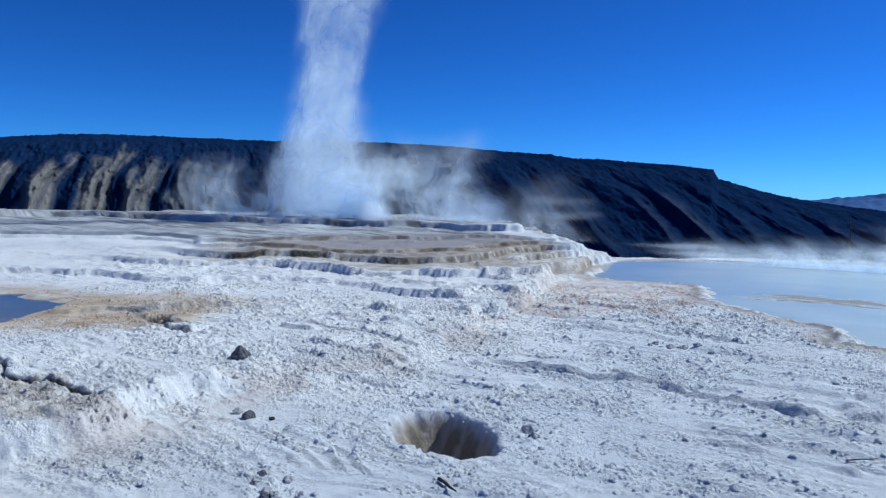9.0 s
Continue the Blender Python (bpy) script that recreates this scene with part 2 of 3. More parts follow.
STEP_C = [(-8.98, 22.55), (-9.75, 21.9), (-9.90, 20.2), (-9.75, 18.7), (-9.48, 17.62), (-9.83, 16.66), (-10.33, 16.02), (-10.93, 15.50), (-11.77, 15.40),
          (-12.91, 14.85), (-13.96, 14.38), (-14.81, 13.63), (-16.5, 13.2), (-18.5, 12.9), (-22.0, 11.5), (-28.0, 8.2), (-34.0, 7.4), (-90, 2),
          (-90, 40), (-45, 48), (-20, 42), (-11.6, 26.7), (-9.8, 24.8), (-8.90, 23.4)]
STEP_D = [(-9.06, 22.65), (-10.3, 22.2), (-10.95, 20.8), (-10.85, 19.2), (-10.62, 18.23), (-11.46, 17.74), (-11.86, 16.56), (-13.05, 15.48), (-14.6, 15.0), (-16.9, 13.9),
          (-18.9, 14.9), (-21.4, 14.7), (-23.4, 12.9), (-25.0, 11.8), (-27.6, 10.0), (-29.8, 8.5), (-33.7, 8.3), (-41.6, 5.0), (-90, 3), (-90, 40), (-45, 48), (-20, 42), (-11.8, 26.6), (-10.0, 24.6), (-9.20, 23.4)]
STEP_E = [(-9.90, 23.4), (-10.9, 23.0), (-12.6, 22.1), (-14.3, 20.0), (-15.13, 17.33), (-15.72, 16.41), (-15.95, 15.19), (-17.53, 14.35), (-19.33, 15.69),
          (-21.87, 15.29), (-23.73, 13.24), (-25.27, 12.14), (-27.9, 10.27), (-30.05, 8.74), (-33.9, 8.6), (-41.9, 5.3), (-90, 4), (-90, 40), (-45, 48), (-20, 42), (-12.0, 26.9), (-10.6, 24.9)]
STEP_F = [(-12.9, 26.4), (-13.21, 26.04), (-14.82, 25.59), (-16.5, 26.0), (-18.8, 24.5), (-20.8, 23.8), (-23.2, 22.7), (-25.7, 21.5), (-31.9, 22.5),
          (-36.9, 20.4), (-37.5, 15.2), (-38.5, 9.7), (-42.8, 5.3), (-90, 5), (-90, 40), (-45, 48), (-20, 42), (-15.5, 30.6), (-13.4, 27.5)]
BLUE_POOL = [(-13.63, 2.31), (-13.19, 2.77), (-11.81, 3.54), (-11.25, 4.20), (-11.14, 5.12), (-11.75, 6.25), (-12.21, 7.03), (-14.00, 6.98),
             (-16.25, 5.79), (-18.59, 3.98), (-19.81, 2.59), (-16.97, 1.36)]
BROWN = [(-10.20, 2.25), (-9.31, 4.24), (-8.06, 4.23), (-6.78, 3.93), (-5.96, 4.09), (-5.82, 3.52), (-6.32, 3.01), (-7.66, 2.45)]
CRACK = [(-9.60, 4.22), (-9.0, 4.12), (-8.42, 4.26), (-8.00, 4.17), (-7.65, 3.96), (-7.28, 3.99), (-6.75, 4.03), (-6.35, 4.07), (-6.0, 4.03)]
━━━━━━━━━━
= Objective =
The listing above must be printed again exactly, minus its pictures.

= Output =
9.0 s
Continue the Blender Python (bpy) script that recreates this scene with part 2 of 3. More parts follow.
STEP_C = [(-8.98, 22.55), (-9.75, 21.9), (-9.90, 20.2), (-9.75, 18.7), (-9.48, 17.62), (-9.83, 16.66), (-10.33, 16.02), (-10.93, 15.50), (-11.77, 15.40),
          (-12.91, 14.85), (-13.96, 14.38), (-14.81, 13.63), (-16.5, 13.2), (-18.5, 12.9), (-22.0, 11.5), (-28.0, 8.2), (-34.0, 7.4), (-90, 2),
          (-90, 40), (-45, 48), (-20, 42), (-11.6, 26.7), (-9.8, 24.8), (-8.90, 23.4)]
STEP_D = [(-9.06, 22.65), (-10.3, 22.2), (-10.95, 20.8), (-10.85, 19.2), (-10.62, 18.23), (-11.46, 17.74), (-11.86, 16.56), (-13.05, 15.48), (-14.6, 15.0), (-16.9, 13.9),
          (-18.9, 14.9), (-21.4, 14.7), (-23.4, 12.9), (-25.0, 11.8), (-27.6, 10.0), (-29.8, 8.5), (-33.7, 8.3), (-41.6, 5.0), (-90, 3), (-90, 40), (-45, 48), (-20, 42), (-11.8, 26.6), (-10.0, 24.6), (-9.20, 23.4)]
STEP_E = [(-9.90, 23.4), (-10.9, 23.0), (-12.6, 22.1), (-14.3, 20.0), (-15.13, 17.33), (-15.72, 16.41), (-15.95, 15.19), (-17.53, 14.35), (-19.33, 15.69),
          (-21.87, 15.29), (-23.73, 13.24), (-25.27, 12.14), (-27.9, 10.27), (-30.05, 8.74), (-33.9, 8.6), (-41.9, 5.3), (-90, 4), (-90, 40), (-45, 48), (-20, 42), (-12.0, 26.9), (-10.6, 24.9)]
STEP_F = [(-12.9, 26.4), (-13.21, 26.04), (-14.82, 25.59), (-16.5, 26.0), (-18.8, 24.5), (-20.8, 23.8), (-23.2, 22.7), (-25.7, 21.5), (-31.9, 22.5),
          (-36.9, 20.4), (-37.5, 15.2), (-38.5, 9.7), (-42.8, 5.3), (-90, 5), (-90, 40), (-45, 48), (-20, 42), (-15.5, 30.6), (-13.4, 27.5)]
BLUE_POOL = [(-13.63, 2.31), (-13.19, 2.77), (-11.81, 3.54), (-11.25, 4.20), (-11.14, 5.12), (-11.75, 6.25), (-12.21, 7.03), (-14.00, 6.98),
             (-16.25, 5.79), (-18.59, 3.98), (-19.81, 2.59), (-16.97, 1.36)]
BROWN = [(-10.20, 2.25), (-9.31, 4.24), (-8.06, 4.23), (-6.78, 3.93), (-5.96, 4.09), (-5.82, 3.52), (-6.32, 3.01), (-7.66, 2.45)]
CRACK = [(-9.60, 4.22), (-9.0, 4.12), (-8.42, 4.26), (-8.00, 4.17), (-7.65, 3.96), (-7.28, 3.99), (-6.75, 4.03), (-6.35, 4.07), (-6.0, 4.03)]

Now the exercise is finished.